A film that promises to genuinely entertain both parents and kids alike, EIGHTH GRADE follows thirteen year-old Kayla as she endures the tidal wave of contemporary suburban adolescence as she makes her way through the last week of middle school—the end of her thus far disastrous eighth grade year before she begins high school. The critically-acclaimed Eighth Grade was written and directed by Hamilton, MA native Bo Burnham, in his feature film directorial debut. Actress Catherine Oliviere will be in attendance for Q&A.
From November 16-18, 2018, families from across Greater Boston will gather at the Somerville Theatre, Lesley University College of Art and Design and the Massachusetts Institute of Technology to celebrate and inspire creativity in today’s youth at the sixth annual Boston International Kids Film Festival.

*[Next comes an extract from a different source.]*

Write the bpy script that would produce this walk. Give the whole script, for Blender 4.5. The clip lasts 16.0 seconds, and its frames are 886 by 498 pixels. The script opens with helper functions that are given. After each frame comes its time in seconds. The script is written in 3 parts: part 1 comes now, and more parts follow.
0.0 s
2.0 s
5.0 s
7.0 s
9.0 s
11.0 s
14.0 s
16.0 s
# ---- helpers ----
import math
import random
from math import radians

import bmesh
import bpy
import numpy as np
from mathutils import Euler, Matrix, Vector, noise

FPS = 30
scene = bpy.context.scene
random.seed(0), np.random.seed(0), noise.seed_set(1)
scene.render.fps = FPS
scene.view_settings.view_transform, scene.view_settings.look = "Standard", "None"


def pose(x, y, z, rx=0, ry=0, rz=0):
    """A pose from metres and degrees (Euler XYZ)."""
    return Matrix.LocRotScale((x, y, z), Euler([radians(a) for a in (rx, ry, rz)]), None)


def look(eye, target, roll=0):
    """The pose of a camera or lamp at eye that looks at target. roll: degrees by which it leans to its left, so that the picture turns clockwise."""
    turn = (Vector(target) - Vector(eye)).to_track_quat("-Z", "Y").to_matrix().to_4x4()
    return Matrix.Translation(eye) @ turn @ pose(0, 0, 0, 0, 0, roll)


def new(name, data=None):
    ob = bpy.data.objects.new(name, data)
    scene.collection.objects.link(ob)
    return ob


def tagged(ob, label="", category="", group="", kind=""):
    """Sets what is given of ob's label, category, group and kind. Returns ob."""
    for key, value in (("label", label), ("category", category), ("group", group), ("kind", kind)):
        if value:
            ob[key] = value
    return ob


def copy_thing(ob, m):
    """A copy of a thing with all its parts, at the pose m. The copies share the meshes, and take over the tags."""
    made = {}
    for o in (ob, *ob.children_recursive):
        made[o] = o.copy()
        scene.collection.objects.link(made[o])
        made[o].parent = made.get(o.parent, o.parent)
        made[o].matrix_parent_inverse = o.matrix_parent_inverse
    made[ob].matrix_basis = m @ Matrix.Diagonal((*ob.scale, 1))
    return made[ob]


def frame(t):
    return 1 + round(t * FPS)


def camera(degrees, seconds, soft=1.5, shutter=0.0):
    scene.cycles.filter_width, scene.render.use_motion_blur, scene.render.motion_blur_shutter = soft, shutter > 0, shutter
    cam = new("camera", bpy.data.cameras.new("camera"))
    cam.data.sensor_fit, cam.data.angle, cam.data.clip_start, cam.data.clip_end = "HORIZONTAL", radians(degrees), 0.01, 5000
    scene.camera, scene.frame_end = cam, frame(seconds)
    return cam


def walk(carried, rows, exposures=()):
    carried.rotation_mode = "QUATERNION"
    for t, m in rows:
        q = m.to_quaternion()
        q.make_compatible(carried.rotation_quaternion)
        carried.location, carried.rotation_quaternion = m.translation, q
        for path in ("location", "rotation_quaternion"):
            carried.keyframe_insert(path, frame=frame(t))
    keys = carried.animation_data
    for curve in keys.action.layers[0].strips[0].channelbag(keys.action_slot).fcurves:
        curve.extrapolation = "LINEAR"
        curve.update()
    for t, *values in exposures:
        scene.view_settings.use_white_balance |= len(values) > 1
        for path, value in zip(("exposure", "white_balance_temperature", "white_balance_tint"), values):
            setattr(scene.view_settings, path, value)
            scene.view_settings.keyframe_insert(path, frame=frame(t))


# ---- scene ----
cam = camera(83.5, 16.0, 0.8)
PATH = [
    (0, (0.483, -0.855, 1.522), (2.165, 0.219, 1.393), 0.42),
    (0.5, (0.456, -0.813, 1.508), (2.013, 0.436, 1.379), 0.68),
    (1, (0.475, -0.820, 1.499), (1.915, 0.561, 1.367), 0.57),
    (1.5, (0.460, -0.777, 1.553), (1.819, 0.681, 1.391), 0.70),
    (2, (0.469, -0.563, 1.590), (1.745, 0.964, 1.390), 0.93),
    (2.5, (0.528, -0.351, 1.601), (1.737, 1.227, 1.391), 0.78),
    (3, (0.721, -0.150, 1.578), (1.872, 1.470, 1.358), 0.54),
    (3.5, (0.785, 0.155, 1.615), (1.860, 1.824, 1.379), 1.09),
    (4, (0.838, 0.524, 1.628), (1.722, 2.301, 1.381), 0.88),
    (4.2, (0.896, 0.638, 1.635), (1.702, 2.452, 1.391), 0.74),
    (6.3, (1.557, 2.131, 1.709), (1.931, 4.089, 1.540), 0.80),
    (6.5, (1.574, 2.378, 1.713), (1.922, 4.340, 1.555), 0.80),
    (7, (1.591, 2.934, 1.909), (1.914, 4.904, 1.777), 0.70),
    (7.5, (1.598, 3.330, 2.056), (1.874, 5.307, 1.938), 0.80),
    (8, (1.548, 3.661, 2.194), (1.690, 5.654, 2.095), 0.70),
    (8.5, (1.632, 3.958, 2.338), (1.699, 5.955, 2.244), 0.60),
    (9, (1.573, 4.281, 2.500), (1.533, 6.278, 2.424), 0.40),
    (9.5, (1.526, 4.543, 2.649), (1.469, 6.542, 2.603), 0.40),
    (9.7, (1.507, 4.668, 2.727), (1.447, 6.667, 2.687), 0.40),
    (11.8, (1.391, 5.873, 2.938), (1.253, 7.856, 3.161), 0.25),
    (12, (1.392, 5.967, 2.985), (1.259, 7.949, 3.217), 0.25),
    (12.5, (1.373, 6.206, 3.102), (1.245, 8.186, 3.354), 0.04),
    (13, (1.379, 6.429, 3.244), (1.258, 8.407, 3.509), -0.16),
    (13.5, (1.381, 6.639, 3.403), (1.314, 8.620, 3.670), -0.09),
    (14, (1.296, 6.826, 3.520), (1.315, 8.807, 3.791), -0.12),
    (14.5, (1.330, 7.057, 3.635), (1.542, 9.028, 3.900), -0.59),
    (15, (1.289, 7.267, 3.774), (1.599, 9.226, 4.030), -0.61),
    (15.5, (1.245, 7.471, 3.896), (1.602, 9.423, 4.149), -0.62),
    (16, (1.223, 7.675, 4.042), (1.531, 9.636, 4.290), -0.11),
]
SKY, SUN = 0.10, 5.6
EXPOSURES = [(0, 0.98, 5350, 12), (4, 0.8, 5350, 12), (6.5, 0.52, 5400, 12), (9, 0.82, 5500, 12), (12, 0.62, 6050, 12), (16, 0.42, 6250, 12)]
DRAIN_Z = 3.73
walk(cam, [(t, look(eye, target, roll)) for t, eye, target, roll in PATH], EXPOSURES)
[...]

The mission of the BIKFF is to inspire kids to use the media to tell their own stories while screening some of the best films that independent filmmaking has to offer. Over 50 films have been accepted to this year’s festival, representing 16 countries. There is something for everyone; professionally made feature-length films and documentaries, shorts appropriate for ages 10 and under and short films for middle school students and older. Roughly 40% of the films being screened are student-made, with the producers and directors being 18 years or younger.

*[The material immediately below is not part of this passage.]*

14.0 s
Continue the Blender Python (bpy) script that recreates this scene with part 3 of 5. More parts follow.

Student-made films will be screened on Saturday, November 17 beginning at 1:30pm and will be live-judged. Lisa Strout of the MA Film Office has signed on to be a judge and a number of other invitations to prominent members of the filmmaking community are pending.

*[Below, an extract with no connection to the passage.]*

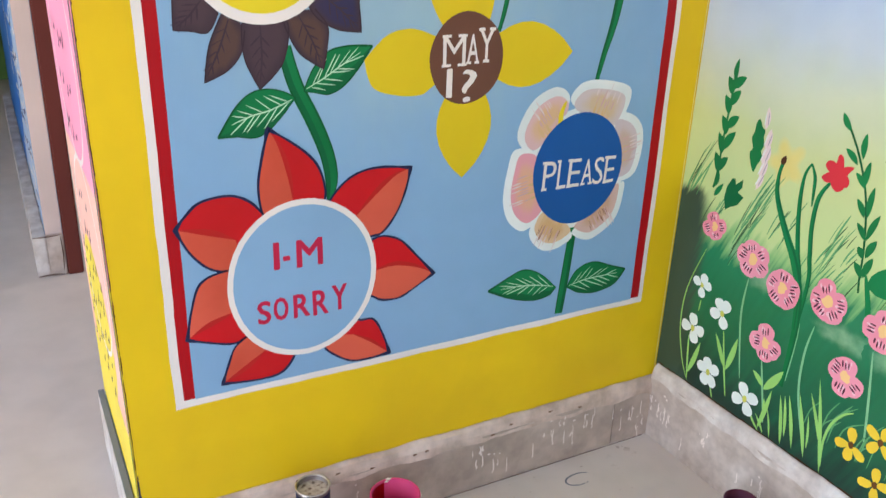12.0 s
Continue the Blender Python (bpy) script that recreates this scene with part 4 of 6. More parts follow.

All screenings are open to the public and tickets can be purchased at http://bikff.org/
“The Boston International Kids Film Festival is all about kids. In a city that provides ample opportunity for adults to watch independently-made feature films and documentaries, we wanted to create an event geared specifically towards middle and high school students and their families,” said Laura Azevedo, executive director of Filmmakers Collaborative, the festival’s presenter. “The student-made films are particularly fun to watch. The stories are as varied as the filmmakers and the skill level of the producer/directors have a broad range, but their voices are proud and brave and we are happy to magnify them.”